Write out the entire listing below exactly, with the pictures left out.

▶ _RAW DATA_
========

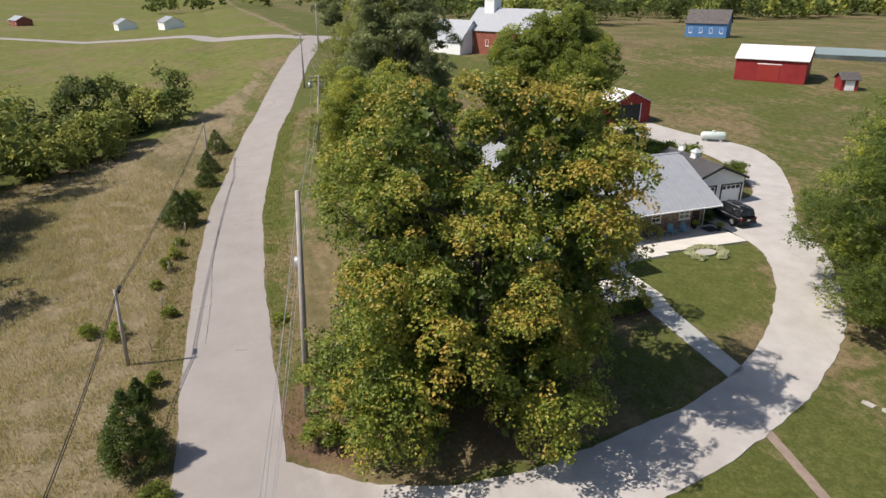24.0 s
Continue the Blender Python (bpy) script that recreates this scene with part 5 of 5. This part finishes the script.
# ---- terrace furniture ----
def adirondack(mat):
    c = thing("garden_chair", "slatted plastic garden chair on the porch", "chair", "porch chairs")
    for s in (-1, 1):
        part("front_leg", boxes((s * 0.30 - 0.03, s * 0.30 + 0.03, 0.30, 0.38, 0, 0.56)), mat, c)
        part("rear_leg", prism([(0.30, 0.34), (0.30, 0.40), (-0.48, 0.06), (-0.48, 0.0), (-0.40, 0.0)], s * 0.27 - 0.02, s * 0.27 + 0.02, "x"), mat, c)
        part("armrest", boxes((s * 0.34 - 0.07, s * 0.34 + 0.07, -0.36, 0.44, 0.56, 0.585), bevel=0.008), mat, c)
    for k in range(5):
        part("seat_slat", boxes((-0.27, 0.27, -0.22 + k * 0.115, -0.12 + k * 0.115, 0.22 + k * 0.035, 0.245 + k * 0.035)), mat, c)
    for k in range(5):
        x = -0.24 + k * 0.12
        h = 0.98 - 0.05 * (k - 2) ** 2
        part("back_slat", prism([(-0.20, 0.24), (-0.17, 0.24), (-0.45, h), (-0.48, h)], x - 0.052, x + 0.052, "x"), mat, c)
    part("back_rail", boxes((-0.30, 0.30, -0.40, -0.36, 0.54, 0.60)), mat, c)
    return c


ch = adirondack(M_BLUE)
tagged(ch, "blue slatted plastic garden chair on the porch")
ch.matrix_basis = pose(2.25, 21.9, 0, 0, 0, -90)
copy_thing(ch, pose(2.3, 23.2, 0, 0, 0, -98))
ch = adirondack(M_BROWN)
tagged(ch, "brown slatted plastic garden chair on the porch")
ch.matrix_basis = pose(2.2, 19.4, 0, 0, 0, -88)
copy_thing(ch, pose(2.15, 20.65, 0, 0, 0, -92))


def patio_chair(name, label, width, group, lattice=False):
    c = thing(name, label, "chair" if width < 1 else "bench", group)
    w = width / 2
    for s in (-1, 1):
        rod("leg", [(s * w, 0.25, 0), (s * w, 0.25, 0.62), (s * w, -0.22, 0.64)], 0.016, M_BLACK if lattice else M_BROWN, c)
        rod("leg", [(s * w, -0.25, 0), (s * w, -0.22, 0.45), (s * w, -0.34, 0.92)], 0.016, M_BLACK if lattice else M_BROWN, c)
    m = M_BLACK if lattice else M_BROWN
    for k in range(6):
        part("seat_slat", boxes((-w, w, -0.22 + k * 0.08, -0.16 + k * 0.08, 0.43, 0.45)), m, c)
    rod("top_rail", [(-w, -0.34, 0.92), (0, -0.34, 0.96), (w, -0.34, 0.92)], 0.018, m, c)
    n = int(width / 0.22)
    for k in range(n):
        x0 = -w + width * k / n
        x1 = -w + width * (k + 1) / n
        rod("lattice_bar", [(x0, -0.24, 0.50), (x1, -0.335, 0.90)], 0.010, m, c, "", 5)
        rod("lattice_bar", [(x1, -0.24, 0.50), (x0, -0.335, 0.90)], 0.010, m, c, "", 5)
    return c


b1 = patio_chair("garden_bench", "dark metal lattice-backed bench on the terrace", 1.5, "", True)
b1.matrix_basis = pose(9.2, 7.4, 0.05, 0, 0, -90)
p1 = patio_chair("patio_chair", "light metal chair on the terrace", 0.55, "terrace chairs")
p1.matrix_basis = pose(9.9, 9.3, 0.05, 0, 0, 100)
for x, y, a in ((11.3, 8.1, -60), (11.0, 9.6, 160), (9.6, 5.6, -120), (11.4, 6.2, 60)):
    copy_thing(p1, pose(x, y, 0.05, 0, 0, a))
tb = thing("patio_table", "low round metal table on the terrace", "table", at=(10.2, 8.3, 0.05))
rod("tabletop", [(0, 0, 0.48), (0, 0, 0.51)], 0.38, M_BROWN, tb, "", 20)
for a in (0.5, 2.6, 4.7):
    rod("leg", [(0.3 * math.cos(a), 0.3 * math.sin(a), 0), (0.12 * math.cos(a), 0.12 * math.sin(a), 0.48)], 0.014, M_STEEL, tb)
gr = thing("barbecue", "black barrel smoker grill on legs", "grill", at=(9.3, 11.0, 0.05), turn=84)
bm = bmesh.new()
bmesh.ops.create_cone(bm, cap_ends=True, segments=16, radius1=0.27, radius2=0.27, depth=1.05)
bmesh.ops.rotate(bm, verts=bm.verts, matrix=Matrix.Rotation(radians(90), 3, "Y"))
bmesh.ops.translate(bm, verts=bm.verts, vec=(0, 0, 0.88))
part("barrel", bm, M_BLACK, gr)
for x in (-0.45, 0.45):
    for y in (-0.22, 0.22):
        rod("leg", [(x, y, 0), (x * 0.95, y * 0.8, 0.72)], 0.022, M_BLACK, gr)
part("shelf", boxes((-0.5, 0.5, -0.50, -0.26, 0.80, 0.83)), M_TANMAT, gr)
rod("chimney_pipe", [(0.42, 0, 1.1), (0.42, 0, 1.45)], 0.05, M_BLACK, gr)
part("handle", boxes((-0.3, 0.3, -0.33, -0.29, 0.95, 0.98)), M_STEEL, gr)
# cellar bulkhead, bins, hose ring, mats, pots
bk = thing("cellar_hatch", "sloping red steel cellar hatch against the wall", "hatch", at=(4.35, 11.4, 0))
part("frame", prism([(0.0, 0.0), (2.3, 0.0), (2.3, 0.12), (0.0, 0.85)], -0.80, 0.80, "x"), M_RED, bk)
for s in (-1, 1):
    leafd = part("hatch_door", prism([(0.06, 0.838), (2.26, 0.137), (2.26, 0.162), (0.06, 0.865)], min(0.02 * s, 0.74 * s), max(0.02 * s, 0.74 * s), "x"), M_RED, bk)
    part("handle", boxes((s * 0.10 - 0.02, s * 0.10 + 0.02, 1.2, 1.4, 0.50, 0.53)), M_STEEL, leafd)
for k, (x, y) in enumerate(((5.75, 11.95), (6.35, 11.9))):
    bn = thing("wheelie_bin", "dark green wheeled waste bin by the wall", "bin", "waste bins", (x, y, 0.05))
    bm = boxes((-0.27, 0.27, -0.3, 0.3, 0.05, 0.95), bevel=0.03)
    for v in bm.verts:
        if v.co.z < 0.4:
            v.co.x *= 0.82
            v.co.y *= 0.82
    part("body", bm, M_BIN, bn)
    part("lid", boxes((-0.30, 0.30, -0.33, 0.34, 0.95, 1.02), bevel=0.02), M_BIN, bn)
    for s in (-1, 1):
        rod("wheel", [(s * 0.24, -0.28, 0.12), (s * 0.30, -0.28, 0.12)], 0.11, M_TYRE, bn, "", 12)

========

▶ _RESULT OF THIS TASK_
24.0 s
Continue the Blender Python (bpy) script that recreates this scene with part 5 of 5. This part finishes the script.
# ---- terrace furniture ----
def adirondack(mat):
    c = thing("garden_chair", "slatted plastic garden chair on the porch", "chair", "porch chairs")
    for s in (-1, 1):
        part("front_leg", boxes((s * 0.30 - 0.03, s * 0.30 + 0.03, 0.30, 0.38, 0, 0.56)), mat, c)
        part("rear_leg", prism([(0.30, 0.34), (0.30, 0.40), (-0.48, 0.06), (-0.48, 0.0), (-0.40, 0.0)], s * 0.27 - 0.02, s * 0.27 + 0.02, "x"), mat, c)
        part("armrest", boxes((s * 0.34 - 0.07, s * 0.34 + 0.07, -0.36, 0.44, 0.56, 0.585), bevel=0.008), mat, c)
    for k in range(5):
        part("seat_slat", boxes((-0.27, 0.27, -0.22 + k * 0.115, -0.12 + k * 0.115, 0.22 + k * 0.035, 0.245 + k * 0.035)), mat, c)
    for k in range(5):
        x = -0.24 + k * 0.12
        h = 0.98 - 0.05 * (k - 2) ** 2
        part("back_slat", prism([(-0.20, 0.24), (-0.17, 0.24), (-0.45, h), (-0.48, h)], x - 0.052, x + 0.052, "x"), mat, c)
    part("back_rail", boxes((-0.30, 0.30, -0.40, -0.36, 0.54, 0.60)), mat, c)
    return c


ch = adirondack(M_BLUE)
tagged(ch, "blue slatted plastic garden chair on the porch")
ch.matrix_basis = pose(2.25, 21.9, 0, 0, 0, -90)
copy_thing(ch, pose(2.3, 23.2, 0, 0, 0, -98))
ch = adirondack(M_BROWN)
tagged(ch, "brown slatted plastic garden chair on the porch")
ch.matrix_basis = pose(2.2, 19.4, 0, 0, 0, -88)
copy_thing(ch, pose(2.15, 20.65, 0, 0, 0, -92))


def patio_chair(name, label, width, group, lattice=False):
    c = thing(name, label, "chair" if width < 1 else "bench", group)
    w = width / 2
    for s in (-1, 1):
        rod("leg", [(s * w, 0.25, 0), (s * w, 0.25, 0.62), (s * w, -0.22, 0.64)], 0.016, M_BLACK if lattice else M_BROWN, c)
        rod("leg", [(s * w, -0.25, 0), (s * w, -0.22, 0.45), (s * w, -0.34, 0.92)], 0.016, M_BLACK if lattice else M_BROWN, c)
    m = M_BLACK if lattice else M_BROWN
    for k in range(6):
        part("seat_slat", boxes((-w, w, -0.22 + k * 0.08, -0.16 + k * 0.08, 0.43, 0.45)), m, c)
    rod("top_rail", [(-w, -0.34, 0.92), (0, -0.34, 0.96), (w, -0.34, 0.92)], 0.018, m, c)
    n = int(width / 0.22)
    for k in range(n):
        x0 = -w + width * k / n
        x1 = -w + width * (k + 1) / n
        rod("lattice_bar", [(x0, -0.24, 0.50), (x1, -0.335, 0.90)], 0.010, m, c, "", 5)
        rod("lattice_bar", [(x1, -0.24, 0.50), (x0, -0.335, 0.90)], 0.010, m, c, "", 5)
    return c


b1 = patio_chair("garden_bench", "dark metal lattice-backed bench on the terrace", 1.5, "", True)
b1.matrix_basis = pose(9.2, 7.4, 0.05, 0, 0, -90)
p1 = patio_chair("patio_chair", "light metal chair on the terrace", 0.55, "terrace chairs")
p1.matrix_basis = pose(9.9, 9.3, 0.05, 0, 0, 100)
for x, y, a in ((11.3, 8.1, -60), (11.0, 9.6, 160), (9.6, 5.6, -120), (11.4, 6.2, 60)):
    copy_thing(p1, pose(x, y, 0.05, 0, 0, a))
tb = thing("patio_table", "low round metal table on the terrace", "table", at=(10.2, 8.3, 0.05))
rod("tabletop", [(0, 0, 0.48), (0, 0, 0.51)], 0.38, M_BROWN, tb, "", 20)
for a in (0.5, 2.6, 4.7):
    rod("leg", [(0.3 * math.cos(a), 0.3 * math.sin(a), 0), (0.12 * math.cos(a), 0.12 * math.sin(a), 0.48)], 0.014, M_STEEL, tb)
gr = thing("barbecue", "black barrel smoker grill on legs", "grill", at=(9.3, 11.0, 0.05), turn=84)
bm = bmesh.new()
bmesh.ops.create_cone(bm, cap_ends=True, segments=16, radius1=0.27, radius2=0.27, depth=1.05)
bmesh.ops.rotate(bm, verts=bm.verts, matrix=Matrix.Rotation(radians(90), 3, "Y"))
bmesh.ops.translate(bm, verts=bm.verts, vec=(0, 0, 0.88))
part("barrel", bm, M_BLACK, gr)
for x in (-0.45, 0.45):
    for y in (-0.22, 0.22):
        rod("leg", [(x, y, 0), (x * 0.95, y * 0.8, 0.72)], 0.022, M_BLACK, gr)
part("shelf", boxes((-0.5, 0.5, -0.50, -0.26, 0.80, 0.83)), M_TANMAT, gr)
rod("chimney_pipe", [(0.42, 0, 1.1), (0.42, 0, 1.45)], 0.05, M_BLACK, gr)
part("handle", boxes((-0.3, 0.3, -0.33, -0.29, 0.95, 0.98)), M_STEEL, gr)
# cellar bulkhead, bins, hose ring, mats, pots
bk = thing("cellar_hatch", "sloping red steel cellar hatch against the wall", "hatch", at=(4.35, 11.4, 0))
part("frame", prism([(0.0, 0.0), (2.3, 0.0), (2.3, 0.12), (0.0, 0.85)], -0.80, 0.80, "x"), M_RED, bk)
for s in (-1, 1):
    leafd = part("hatch_door", prism([(0.06, 0.838), (2.26, 0.137), (2.26, 0.162), (0.06, 0.865)], min(0.02 * s, 0.74 * s), max(0.02 * s, 0.74 * s), "x"), M_RED, bk)
    part("handle", boxes((s * 0.10 - 0.02, s * 0.10 + 0.02, 1.2, 1.4, 0.50, 0.53)), M_STEEL, leafd)
for k, (x, y) in enumerate(((5.75, 11.95), (6.35, 11.9))):
    bn = thing("wheelie_bin", "dark green wheeled waste bin by the wall", "bin", "waste bins", (x, y, 0.05))
    bm = boxes((-0.27, 0.27, -0.3, 0.3, 0.05, 0.95), bevel=0.03)
    for v in bm.verts:
        if v.co.z < 0.4:
            v.co.x *= 0.82
            v.co.y *= 0.82
    part("body", bm, M_BIN, bn)
    part("lid", boxes((-0.30, 0.30, -0.33, 0.34, 0.95, 1.02), bevel=0.02), M_BIN, bn)
    for s in (-1, 1):
        rod("wheel", [(s * 0.24, -0.28, 0.12), (s * 0.30, -0.28, 0.12)], 0.11, M_TYRE, bn, "", 12)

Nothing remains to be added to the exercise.